In all, Medicare paid hospitals $26.8 billion for stays that reached the highest severity level with just one diagnosis that was considered a major complication. That’s approximately $10 billion more than Medicare would have paid if these stays had been billed without the single major complication. Among the high-severity MS-DRGs that are most likely to have stays billed with just one major complication are those for kidney and urinary tract infections, pneumonia, chronic obstructive pulmonary disease, and renal failure.

Beyond Upcoding

An examination by Hayes of 2020 MDaudit cohort data, however, found that potential upcoding wasn’t the only thing increasing the risk of CC/MCC audits. Approximately 1/3 of the denial reasons were related to bundling, coding and eligibility categories and accounted for ~$23B in charges.

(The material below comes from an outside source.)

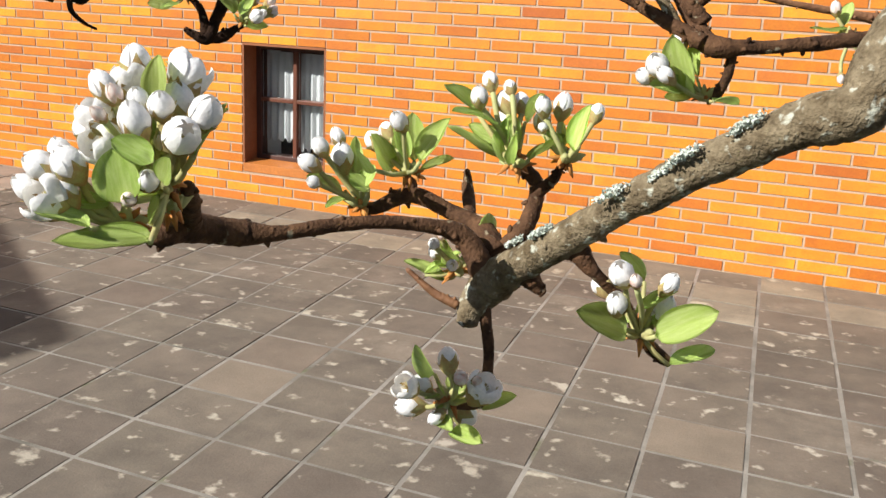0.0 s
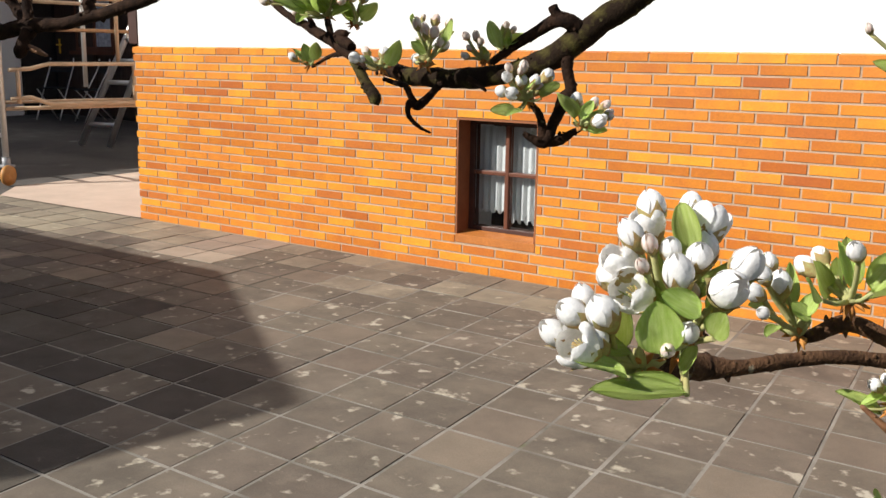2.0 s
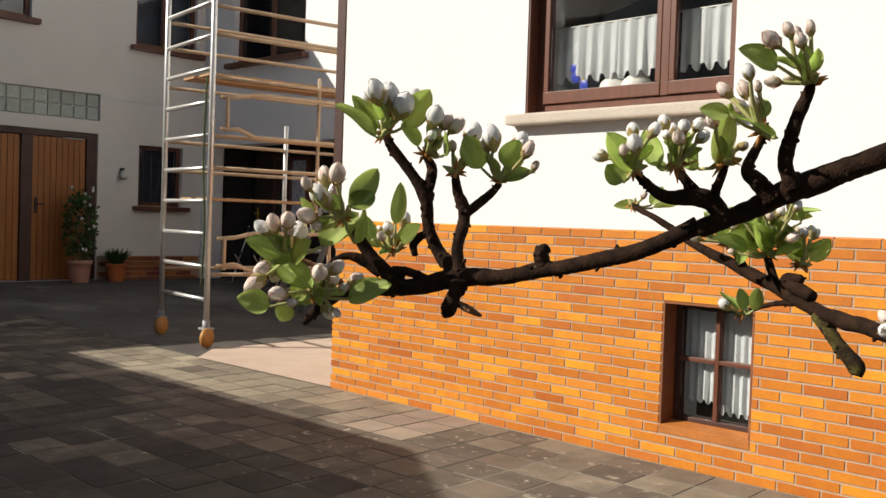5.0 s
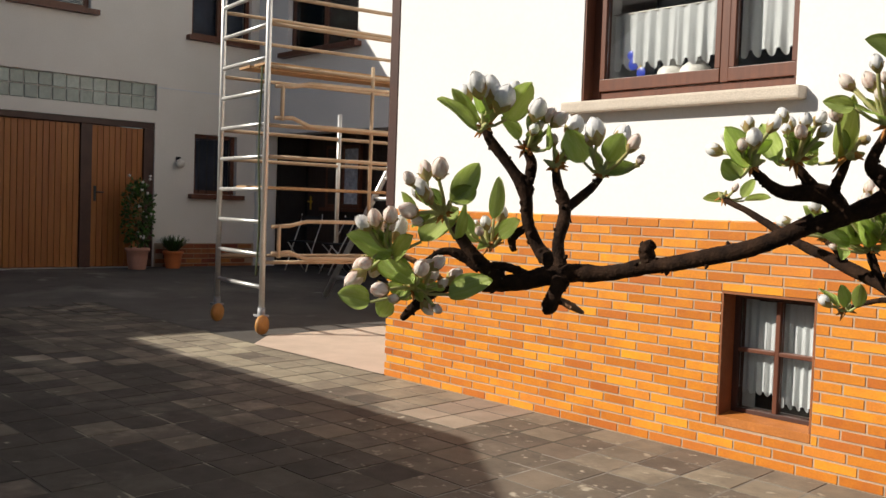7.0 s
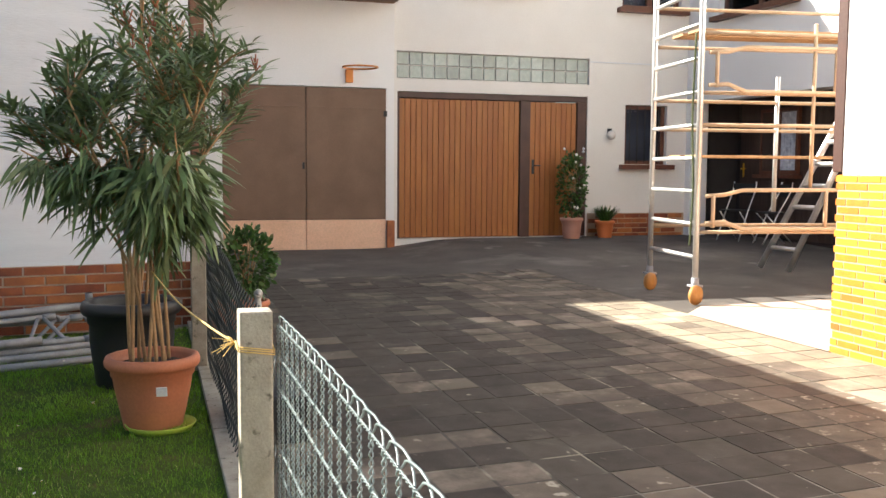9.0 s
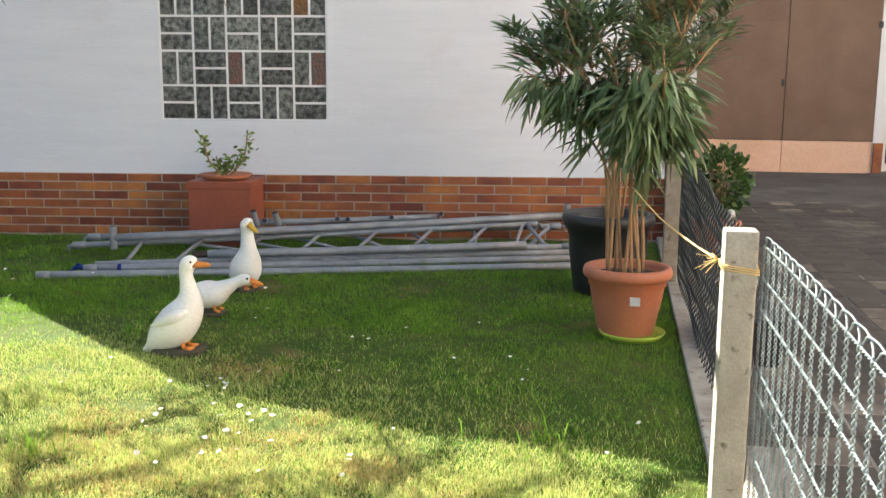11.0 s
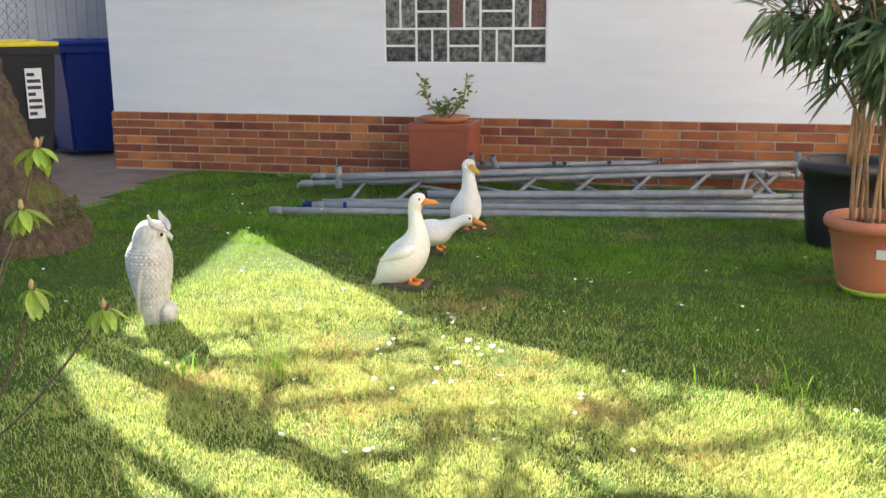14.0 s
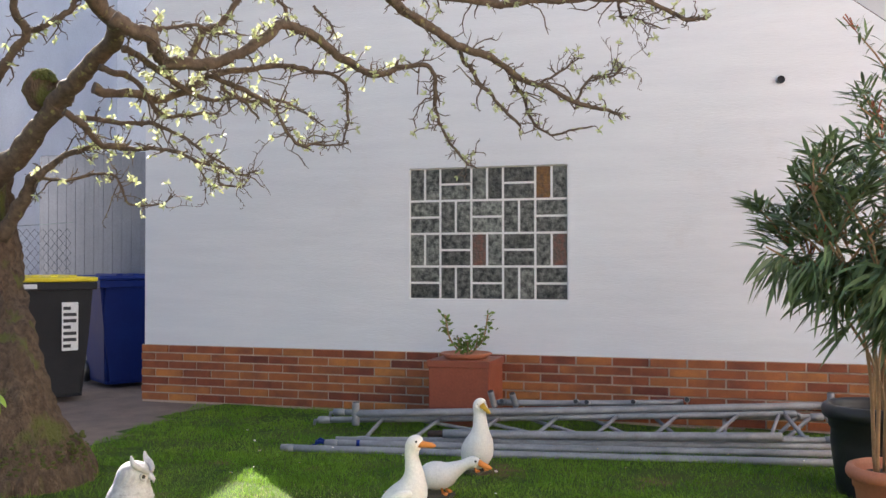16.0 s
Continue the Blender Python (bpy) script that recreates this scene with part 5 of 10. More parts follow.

For example, the OIG report specifically calls out MS-DRG 871 septicemia or severe sepsis with a major complication as the most frequently billed MS-DRG in FY 2019. Medicare paid $7.4 billion for 581,000 of these stays. While examining a sample of MDaudit customers, denials in 2020 showed 10% were attributed to MS-DRG 871 and 870 for inpatient stays. MS-DRG 871 (Septicemia) denials alone were valued around $1B. However, the lion’s share of denials was associated with Bundling, Coding and Eligibility.

Mitigating Audit, Denial Risks

Regardless of whether the risk is an audit or denials, failure to take proactive measures to address the issues will result in a significant financial hit to healthcare organizations’ bottom lines. That’s why now is an ideal time for compliance teams to implement processes and technologies that will aid in identifying these at-risk cases to correct issues, prospectively, before they leave the facility.

Now is also the time to enhance retrospective audit plans to include an analysis of denials data to identify and address root causes of these issues.

Holistic revenue integrity strategies that bring together the strengths of prospective and retrospective auditing can help contain risk as it relates to upcoding. For example, MDaudit Enterprise enables prospective auditing that leverages augmented intelligence and natural language search to help healthcare organizations get ahead of potential problems by detecting anomalies in at-risk claims in near real-time. By customizing the platform to automatically flag high-dollar CC/MCC claims, potential problematic cases can be identified and audited from the outset.

In terms of retrospective auditing, MDaudit Enterprise’s Revenue Optimizer is a powerful analytics discovery tool that automates the previously manual process of mining thousands upon thousands of claims lines across denials to identify problematic trends for process improvement. It combs through the organization’s remit data to uncover the root cause of denials and deliver actionable insights that mitigate avoidable denials.

To understand the power of MDaudit Enterprise, consider this. In 2020, a sample of 20 customers performed risk based hospital audits on charges totaling ~$500M on DRG codes and ~$538M on Diagnoses. But that is just the value of the charges audited, the system identifies all charges and allows organizations the ability to find anomalies to focus auditing efforts on the greatest at-risk charges allowing them to make the biggest impact possible on the bottom line.

2020 MCCs and CCs were heavily impacted by the pandemic. Chronic condition’s morbidity and mortality levels increased dramatically when combined with Covid-19 infection. Our platform provides the appropriate tools to audit/review and support your organization’s efforts to defend your service to your patients during this scrutiny. Taking steps now to automate retrospective and prospective auditing enables healthcare organizations to not only maximize revenue opportunities, but to also transition to a risk-based revenue cycle management approach that strengthens the bottom line at a time when it is most needed.